Layer 3: The Implementation Tools
You don't need to pick 100 individual stocks.
- Broad Market Index Funds/ETFs: Your best friend. A single S&P 500 ETF gives you instant diversification across 500 large U.S. companies. Add an international ETF and a bond ETF, and you have a robust core portfolio.
- Mutual Funds: Actively managed funds can provide diversification, but watch their fees and ensure they truly offer a different strategy.
Here's a personal rule I follow: My core (80-90% of my portfolio) is in low-cost, broad index funds. The remaining 10-20% is where I might take concentrated bets on individual companies or themes I deeply believe in. This way, my financial future isn't riding on my stock-picking genius (or lack thereof).
Common Diversification Mistakes That Are Costing You
I've made some of these. You probably have too.
Di-worse-ification: Owning 50 different mutual funds that all hold the same giant tech stocks. You're paying more fees for zero additional diversification benefit. Check the top holdings of your funds—if they all look the same, you're fooling yourself.
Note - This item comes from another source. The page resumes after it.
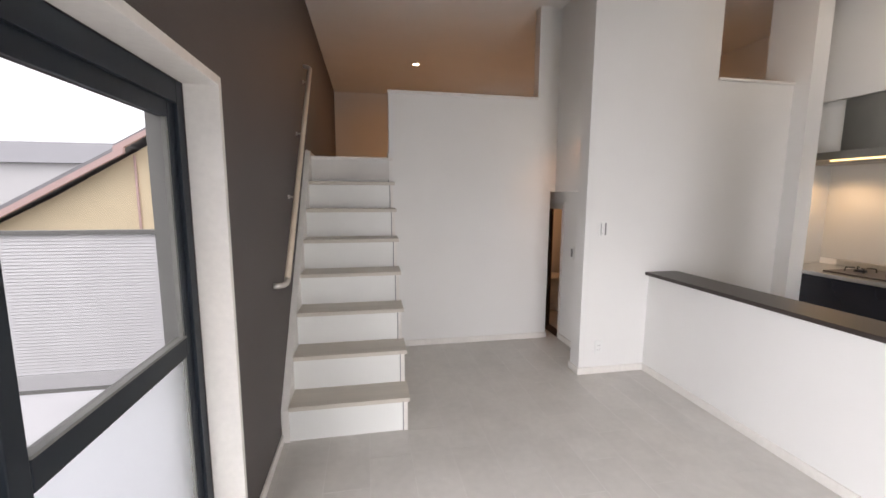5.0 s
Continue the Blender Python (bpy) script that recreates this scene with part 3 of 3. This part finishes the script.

Over-diversifying into mediocrity: Spreading your money so thin that your best ideas can't move the needle. If you have a $10,000 portfolio split across 50 individual stocks, a 100% gain in one stock only adds $200 to your total. You've become a closet index fund with higher costs and more work.
Ignoring correlation in a crisis: Believing you're diversified because you own stocks and bonds, only to find both fall together during a stagflation scare or a major liquidity event. During the 2022 bear market, both stocks and bonds fell—a rare but painful event. This is where that small allocation to real assets (like commodities) could have provided a crucial buffer. True diversification tests itself in the worst markets, not the best ones.
Forgetting to rebalance: Letting your winners run until they dominate your portfolio. If you start at 60% stocks and a bull market pushes it to 80%, you've unintentionally taken on more risk. Regularly rebalancing—selling some of what's done well and buying what's lagged—forces you to "buy low and sell high" systematically and maintains your intended risk level.
FAQs: Your Diversification Dilemmas Answered
The journey to a well-diversified portfolio isn't about finding a perfect, static formula. It's about building a flexible, resilient system that can withstand different economic climates and, crucially, your own emotional weather. Start with your core in broad, low-cost funds. Add layers deliberately. Avoid the common traps. Most importantly, understand that the primary benefit of diversification isn't visible on your best days—it's the peace of mind and strategic positioning that protects you on your worst days, keeping you in the game long enough to win it.
This guide is based on widely accepted financial principles and personal portfolio management experience. For specific investment advice, consider consulting a qualified financial advisor.